> _Exercise_: Scan the following material for the string "Continue" and copy each line in which it appears.

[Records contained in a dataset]
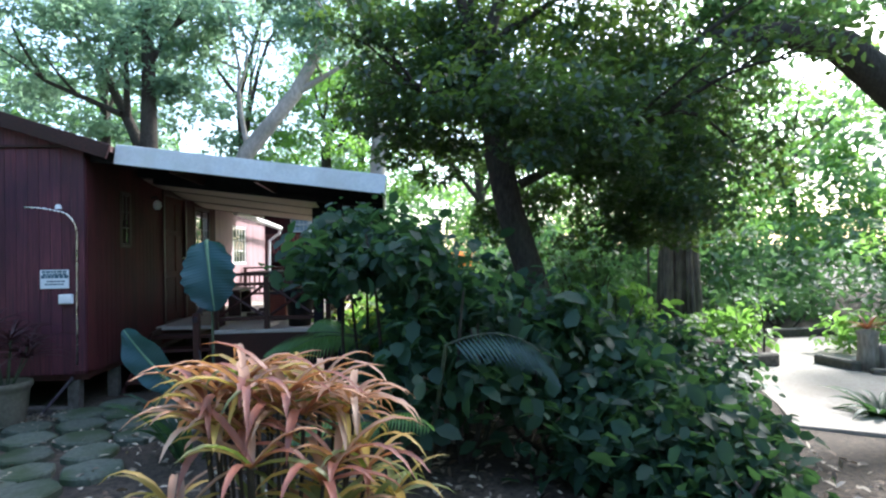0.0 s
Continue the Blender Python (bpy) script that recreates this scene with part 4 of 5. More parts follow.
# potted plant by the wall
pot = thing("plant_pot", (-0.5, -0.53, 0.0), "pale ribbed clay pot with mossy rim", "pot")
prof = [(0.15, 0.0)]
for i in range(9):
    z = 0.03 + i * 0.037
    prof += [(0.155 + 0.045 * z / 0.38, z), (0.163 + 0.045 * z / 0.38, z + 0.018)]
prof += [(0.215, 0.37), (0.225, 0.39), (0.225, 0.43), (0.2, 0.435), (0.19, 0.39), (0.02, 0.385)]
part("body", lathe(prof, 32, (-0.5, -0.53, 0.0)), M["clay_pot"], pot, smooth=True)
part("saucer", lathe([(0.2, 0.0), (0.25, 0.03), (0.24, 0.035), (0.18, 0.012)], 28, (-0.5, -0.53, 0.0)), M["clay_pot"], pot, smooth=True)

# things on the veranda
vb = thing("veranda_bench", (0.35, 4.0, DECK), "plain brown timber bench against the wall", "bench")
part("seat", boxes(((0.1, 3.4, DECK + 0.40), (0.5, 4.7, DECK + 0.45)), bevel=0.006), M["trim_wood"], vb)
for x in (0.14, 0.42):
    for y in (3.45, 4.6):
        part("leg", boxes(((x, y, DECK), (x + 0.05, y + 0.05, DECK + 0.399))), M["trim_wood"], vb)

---

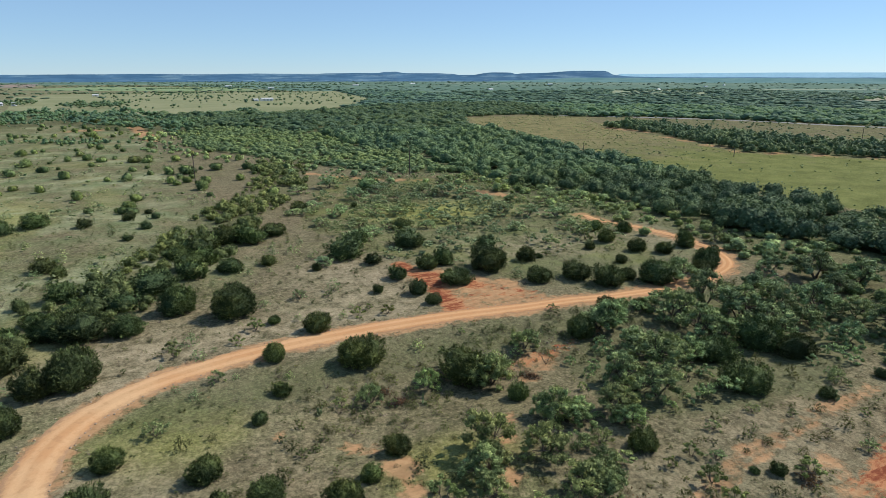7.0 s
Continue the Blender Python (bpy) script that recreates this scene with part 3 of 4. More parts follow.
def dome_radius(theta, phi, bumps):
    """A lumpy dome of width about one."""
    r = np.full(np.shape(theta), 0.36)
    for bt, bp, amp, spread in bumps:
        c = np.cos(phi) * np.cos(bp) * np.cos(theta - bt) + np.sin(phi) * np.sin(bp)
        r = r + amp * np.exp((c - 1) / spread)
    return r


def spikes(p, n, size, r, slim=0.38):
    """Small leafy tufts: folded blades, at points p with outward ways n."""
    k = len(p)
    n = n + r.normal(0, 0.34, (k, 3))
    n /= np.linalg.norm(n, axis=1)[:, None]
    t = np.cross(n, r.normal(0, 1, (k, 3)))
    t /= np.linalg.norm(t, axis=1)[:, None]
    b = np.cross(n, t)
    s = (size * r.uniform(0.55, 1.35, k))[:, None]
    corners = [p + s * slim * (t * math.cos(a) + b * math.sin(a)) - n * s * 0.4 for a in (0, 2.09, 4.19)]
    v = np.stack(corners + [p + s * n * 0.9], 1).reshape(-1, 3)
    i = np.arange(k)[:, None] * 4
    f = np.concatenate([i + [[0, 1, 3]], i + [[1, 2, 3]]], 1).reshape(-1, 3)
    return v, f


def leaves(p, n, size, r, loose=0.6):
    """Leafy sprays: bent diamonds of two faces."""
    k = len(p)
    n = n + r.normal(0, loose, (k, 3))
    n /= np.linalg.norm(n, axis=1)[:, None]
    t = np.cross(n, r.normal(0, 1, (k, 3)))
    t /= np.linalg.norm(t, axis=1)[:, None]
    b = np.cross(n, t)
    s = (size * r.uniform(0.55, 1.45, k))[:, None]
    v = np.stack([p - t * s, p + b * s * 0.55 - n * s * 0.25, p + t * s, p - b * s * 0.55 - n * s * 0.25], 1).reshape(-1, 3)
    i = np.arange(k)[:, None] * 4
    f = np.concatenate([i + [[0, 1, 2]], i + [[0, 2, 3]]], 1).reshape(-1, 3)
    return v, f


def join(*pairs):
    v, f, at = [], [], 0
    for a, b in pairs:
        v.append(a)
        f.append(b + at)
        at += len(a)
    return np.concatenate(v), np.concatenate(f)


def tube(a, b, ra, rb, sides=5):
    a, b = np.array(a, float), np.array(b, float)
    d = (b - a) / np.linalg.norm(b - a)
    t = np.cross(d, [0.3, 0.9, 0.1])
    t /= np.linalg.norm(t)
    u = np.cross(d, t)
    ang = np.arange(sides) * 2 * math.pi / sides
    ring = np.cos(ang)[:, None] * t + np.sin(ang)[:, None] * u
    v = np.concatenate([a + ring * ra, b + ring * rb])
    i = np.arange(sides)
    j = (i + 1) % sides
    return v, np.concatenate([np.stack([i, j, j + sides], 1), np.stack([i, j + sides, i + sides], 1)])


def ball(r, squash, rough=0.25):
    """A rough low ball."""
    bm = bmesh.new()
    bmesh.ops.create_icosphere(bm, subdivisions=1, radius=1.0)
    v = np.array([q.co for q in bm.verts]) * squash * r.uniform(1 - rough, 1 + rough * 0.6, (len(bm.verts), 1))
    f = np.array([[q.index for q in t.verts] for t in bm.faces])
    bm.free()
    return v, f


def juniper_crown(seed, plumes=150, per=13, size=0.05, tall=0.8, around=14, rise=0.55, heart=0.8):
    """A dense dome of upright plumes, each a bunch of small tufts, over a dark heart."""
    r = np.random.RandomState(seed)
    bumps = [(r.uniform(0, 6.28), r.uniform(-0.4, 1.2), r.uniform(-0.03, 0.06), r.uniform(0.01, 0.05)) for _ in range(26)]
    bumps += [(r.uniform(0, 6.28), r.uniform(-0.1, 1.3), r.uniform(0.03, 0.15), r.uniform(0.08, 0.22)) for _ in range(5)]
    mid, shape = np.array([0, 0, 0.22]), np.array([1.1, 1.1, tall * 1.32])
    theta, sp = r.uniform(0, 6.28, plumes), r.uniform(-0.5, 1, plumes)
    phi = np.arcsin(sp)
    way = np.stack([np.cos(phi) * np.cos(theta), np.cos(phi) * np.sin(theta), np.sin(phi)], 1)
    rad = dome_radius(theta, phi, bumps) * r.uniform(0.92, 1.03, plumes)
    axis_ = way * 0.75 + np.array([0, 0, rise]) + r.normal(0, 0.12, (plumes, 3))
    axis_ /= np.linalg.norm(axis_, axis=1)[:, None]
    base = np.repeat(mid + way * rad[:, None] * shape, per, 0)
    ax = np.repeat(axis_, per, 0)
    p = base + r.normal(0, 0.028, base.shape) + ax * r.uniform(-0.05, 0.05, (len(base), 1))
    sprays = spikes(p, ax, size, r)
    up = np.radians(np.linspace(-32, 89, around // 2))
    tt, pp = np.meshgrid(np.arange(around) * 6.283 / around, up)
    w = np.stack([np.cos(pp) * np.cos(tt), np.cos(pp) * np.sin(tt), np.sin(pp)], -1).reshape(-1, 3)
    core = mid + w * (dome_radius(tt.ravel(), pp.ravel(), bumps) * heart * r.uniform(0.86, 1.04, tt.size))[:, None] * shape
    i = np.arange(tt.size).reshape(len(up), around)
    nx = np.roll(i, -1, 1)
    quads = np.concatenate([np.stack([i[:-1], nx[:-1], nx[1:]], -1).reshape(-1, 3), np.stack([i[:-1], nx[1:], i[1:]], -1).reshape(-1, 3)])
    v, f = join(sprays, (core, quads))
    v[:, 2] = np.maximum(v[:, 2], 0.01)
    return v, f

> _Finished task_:
Continue the Blender Python (bpy) script that recreates this scene with part 4 of 5. More parts follow.
Continue the Blender Python (bpy) script that recreates this scene with part 3 of 4. More parts follow.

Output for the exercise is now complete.